Whether it was the sudden bitcoin and crypto-currency meltdown that has unfolded overnight and continued today (much broader this time across the crypto space and not just in Bitcoin itself, it must be noted) or the after-effects of US tax bills after the filing deadline came and went this Monday, risk sentiment in the US was weak yesterday and that weakness extended overnight and into European trading today. This has driven stiff headwinds for USD bears tactically, especially in the traditionally risk-sensitive currencies in the G10 (with EM volatility curiously muted). The EURUSD breakout was not immediately affected as that pair posted strong new highs yesterday and even into this morning before modest consolidation finally set in. German Bunds yields have managed to run to new cycle highs today as well, though the move was tempered after a high of -7.4 basis points was posted in early trading this morning. And that particular breakout is looking increasingly lonely among USD pairs together with the GBPUSD move higher, although the latter would perhaps have to slip and close below 1.4100 for immediate tactically bearish implications. Other USD pairs from AUDUSD to USDJPY never made it over the edge against the greenback’s favour this week. If risk deleveraging turns sufficiently vicious, the Bund move risks unwinding and then…well then let’s have a look at what the JPY does as I discuss below.
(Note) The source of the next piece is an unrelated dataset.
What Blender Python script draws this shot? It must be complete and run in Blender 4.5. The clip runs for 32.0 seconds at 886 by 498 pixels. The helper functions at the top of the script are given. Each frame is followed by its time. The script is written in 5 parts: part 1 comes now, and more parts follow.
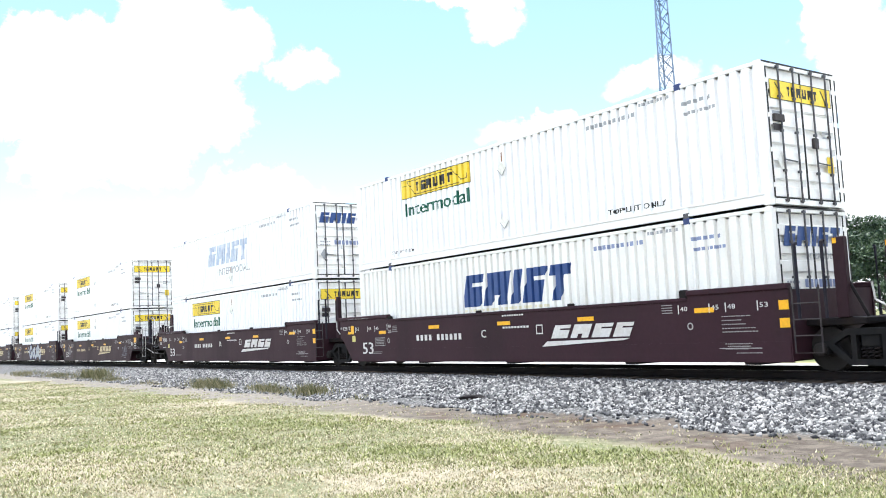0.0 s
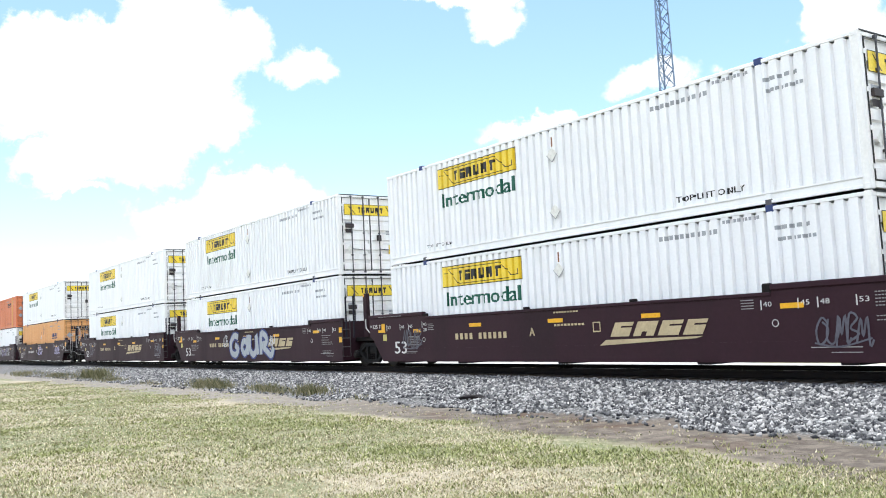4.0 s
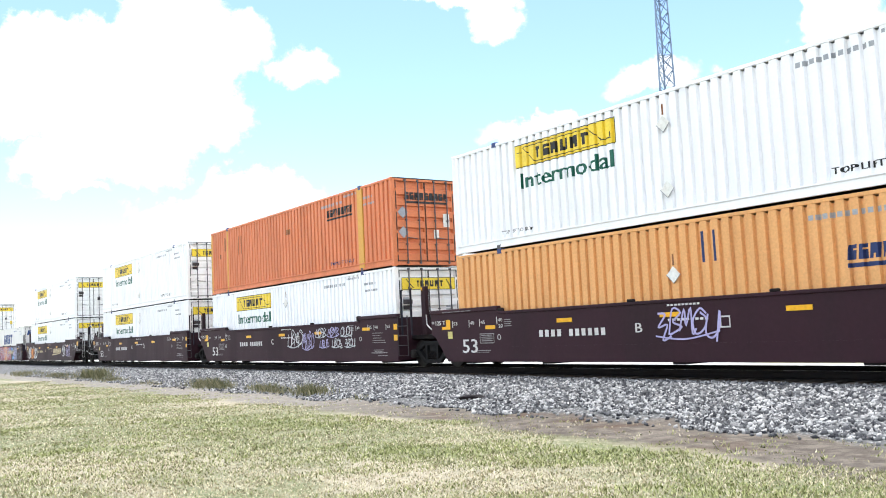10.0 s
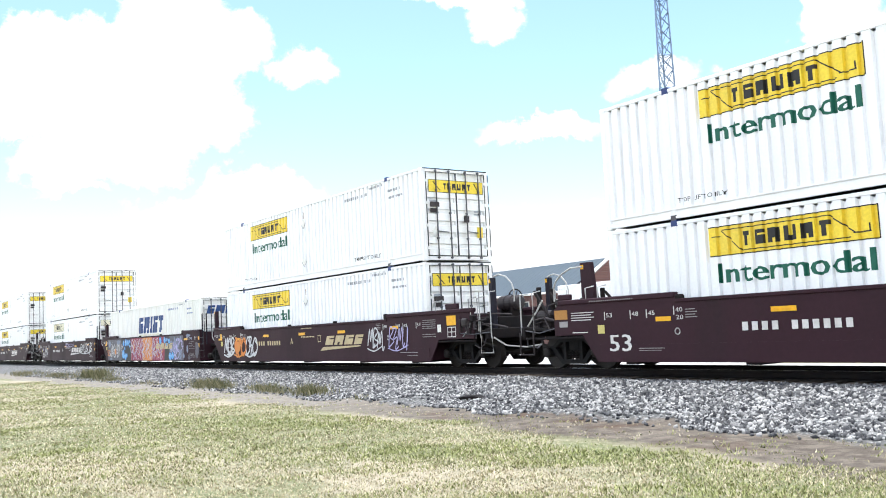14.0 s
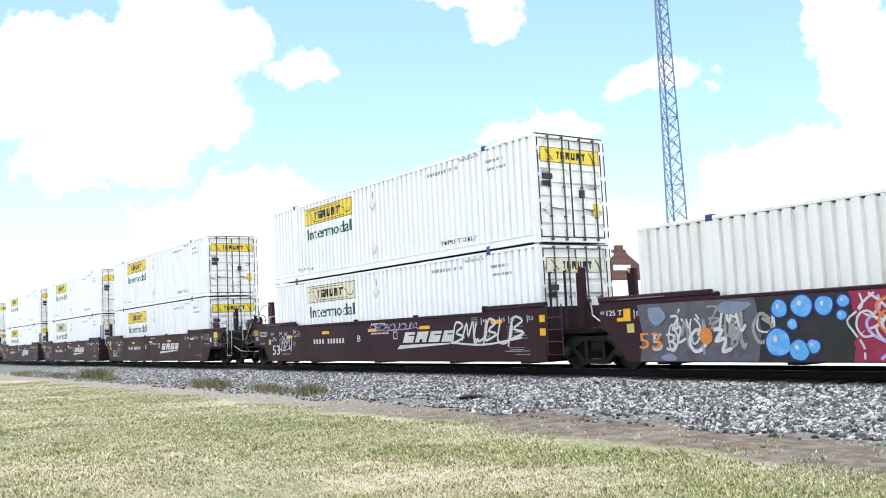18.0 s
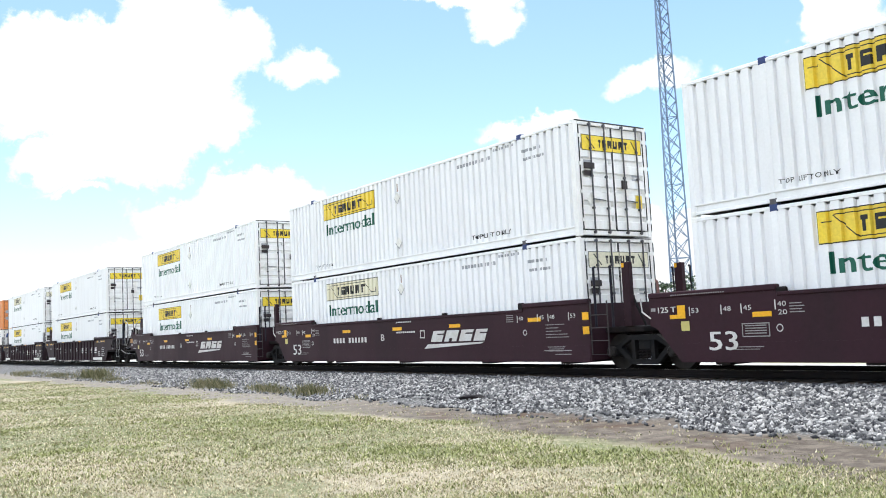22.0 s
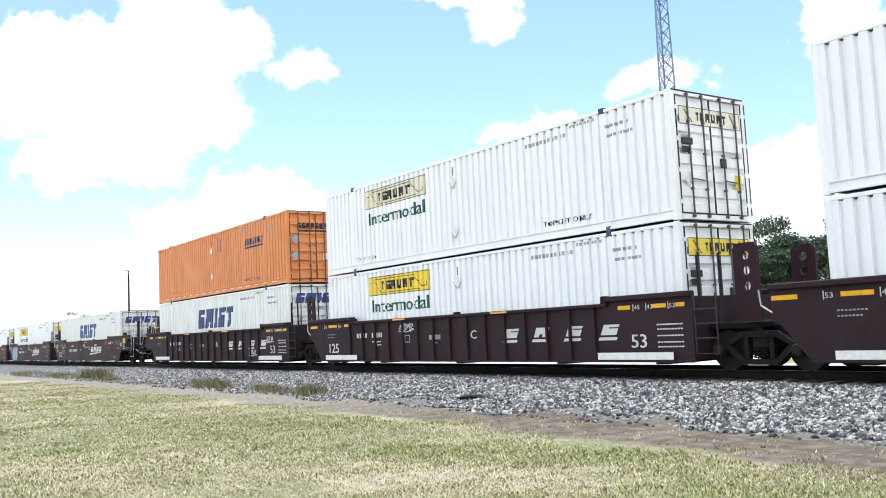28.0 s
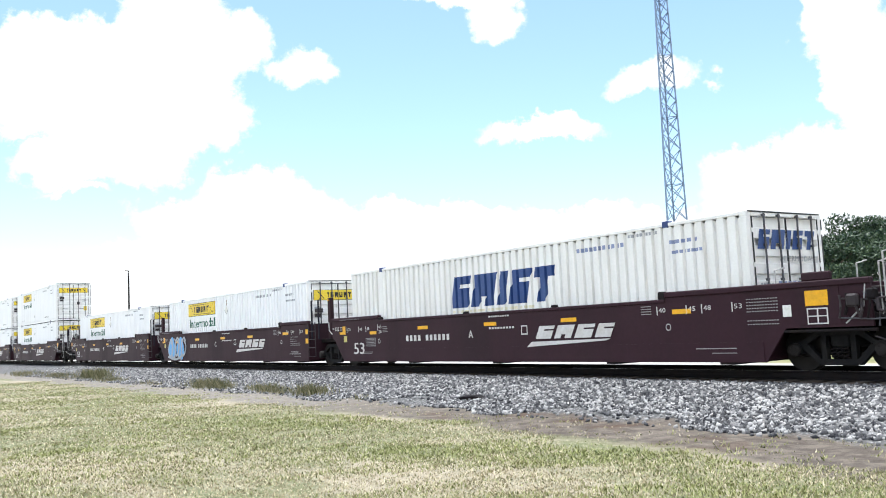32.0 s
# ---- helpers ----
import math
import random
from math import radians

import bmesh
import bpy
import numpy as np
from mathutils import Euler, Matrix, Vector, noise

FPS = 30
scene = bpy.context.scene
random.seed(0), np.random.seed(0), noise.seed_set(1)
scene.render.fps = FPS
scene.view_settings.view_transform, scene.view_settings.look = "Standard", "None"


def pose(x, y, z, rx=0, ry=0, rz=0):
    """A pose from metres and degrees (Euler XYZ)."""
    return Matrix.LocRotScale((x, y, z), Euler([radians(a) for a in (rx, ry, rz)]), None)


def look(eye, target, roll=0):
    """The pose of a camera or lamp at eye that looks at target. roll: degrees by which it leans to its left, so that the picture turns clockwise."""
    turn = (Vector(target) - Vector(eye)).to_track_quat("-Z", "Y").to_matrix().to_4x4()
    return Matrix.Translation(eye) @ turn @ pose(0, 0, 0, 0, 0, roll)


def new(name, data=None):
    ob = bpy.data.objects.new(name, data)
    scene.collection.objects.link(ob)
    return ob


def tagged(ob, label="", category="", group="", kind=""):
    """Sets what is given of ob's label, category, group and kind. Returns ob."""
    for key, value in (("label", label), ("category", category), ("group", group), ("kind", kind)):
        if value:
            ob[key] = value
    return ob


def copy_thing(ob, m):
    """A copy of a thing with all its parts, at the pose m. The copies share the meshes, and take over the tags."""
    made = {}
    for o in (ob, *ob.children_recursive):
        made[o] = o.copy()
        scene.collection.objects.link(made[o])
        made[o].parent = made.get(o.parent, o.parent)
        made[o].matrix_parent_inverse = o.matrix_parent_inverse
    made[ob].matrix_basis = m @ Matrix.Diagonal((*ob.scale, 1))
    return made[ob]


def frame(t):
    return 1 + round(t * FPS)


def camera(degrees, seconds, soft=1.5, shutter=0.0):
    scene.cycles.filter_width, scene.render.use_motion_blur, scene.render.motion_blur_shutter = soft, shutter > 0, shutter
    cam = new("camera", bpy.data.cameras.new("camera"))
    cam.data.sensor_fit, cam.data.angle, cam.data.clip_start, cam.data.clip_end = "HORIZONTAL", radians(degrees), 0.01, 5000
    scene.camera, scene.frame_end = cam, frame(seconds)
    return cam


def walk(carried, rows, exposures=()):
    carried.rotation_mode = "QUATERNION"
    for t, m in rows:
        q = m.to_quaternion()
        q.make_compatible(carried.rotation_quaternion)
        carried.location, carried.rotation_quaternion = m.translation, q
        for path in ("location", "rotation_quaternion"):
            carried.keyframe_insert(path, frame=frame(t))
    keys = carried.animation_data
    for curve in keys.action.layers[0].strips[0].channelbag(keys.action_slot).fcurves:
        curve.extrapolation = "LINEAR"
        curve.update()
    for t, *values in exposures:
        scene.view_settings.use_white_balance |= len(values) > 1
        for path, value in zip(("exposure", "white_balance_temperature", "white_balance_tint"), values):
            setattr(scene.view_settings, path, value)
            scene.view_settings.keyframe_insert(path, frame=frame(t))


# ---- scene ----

So ahead of the FOMC minutes, it seems the only upside path for the US dollar is relative misery elsewhere and a shift away from the themes that have driven it so low thus far: fears of inflation and the idea that the Fed wants to run monetary policy at irresponsible levels until inflation is securely averaging well above 2%. It’s doubtful that anything in tonight’s FOMC minutes will suggest a pushback against the current Fed guidance, but we should always be on the lookout that a few members or more are getting restive on the risks of over-stoking the economy and inflation. On the Fed’s asset purchases, I have to imagine that there is more widespread questioning than the one-off hint from Boston Fed president Rosengren on the need to continue buying MBS at the current torrid clip when the US housing market is already white hot and more than fully recovered.
Chart: USDCAD
Watching today whether anything can reverse the USDCAD slide in a more determined way, after the pair poked to a new 6-year low intraday yesterday (below the low of the big dip in 2017) and not far from the magic 1.2000 level before weakening risk sentiment and crude oil pulling sharply away from recent highs took away support for the move lower. Zooming way out, we can see that an important driver for CAD strength for the cycle has been the move lower in two-year US-CA yield spreads, with the 2-year swap spread now back to the cycle lows from March around -40 basis points and with the Bank of Canada having announced its taper of asset purchase on April 21. This spread was last approximately achieved right at that major low of 1.2063 from 2017. Critical levels here on the downside, including the psychological 1.2000 level. There is some bullish divergent momentum here, but USDCAD will likely only be pulled higher by a significant further consolidation in crude oil prices and further deterioration in risk sentiment – but also watch for the price action in the wake of today’s Canada April CPI release. 1.2300-1.2400 would be the natural destination zone for a rally of consolidation within the context of this bear market – it would take considerably more upside to neutralize the trend.
So what would it take to get a JPY rally?
This is well trod territory on my part that I will only summarize here, but the persistence of JPY weakness still deserves some highlighting here, as well as what it would take to see the JPY stage even a solid comeback, even if only on the scale of a respectable consolidation. Action since yesterday has reinforced the kind of action we have seen for some time in this cycle – weak risk sentiment feeds USD resilience against the risky currencies, but fails to see the JPY rally as treasuries, for example, fail to absorb safe-haven bids. As well, the new cycle highs in EU yields have been a huge distraction for JPY traders, keeping EURJPY focused higher on the ever yield-sensitive JPY. As well, many JPY traders in Japan are carry and bond-focused, and EM currencies and EM credit spreads have hardly reacted at all to this latest wobble in risk appetite, and neither have corporate credit spreads. A significant back-up in the JPY might need all three of: evidence that the market is giving up on the commodities being a one-way trade for a bit, safe haven flows into bonds on top of a further rout in equities, and a more significant widening in credit spreads. Until then, the JPY may have a hard time attracting buyers. (and have a look at EURCHF, with today’s action pulling it further away from the odd recent divergence from EURJPY performance).
Table: FX Board of G-10+CNH trend evolution and strength
It will take a lot more broad USD upside for this latest resilience to carry any meaning, while AUD is interestingly weak (just today Chinese CCTV reporting that China’s Cabinet is expressing strong concern on surging commodities prices and intends to step up its oversight of the market).
Table: FX Board Trend Scoreboard for individual pairs
Still watching for the AUDUSD to flip either way more convincingly together with price action that takes it out of the tight range it has been in for the bulk of this year. And don’t look now, but is that EURCHF trying to reclaim 1.1000? If so, the downtrend cycle looks set to end today or tomorrow.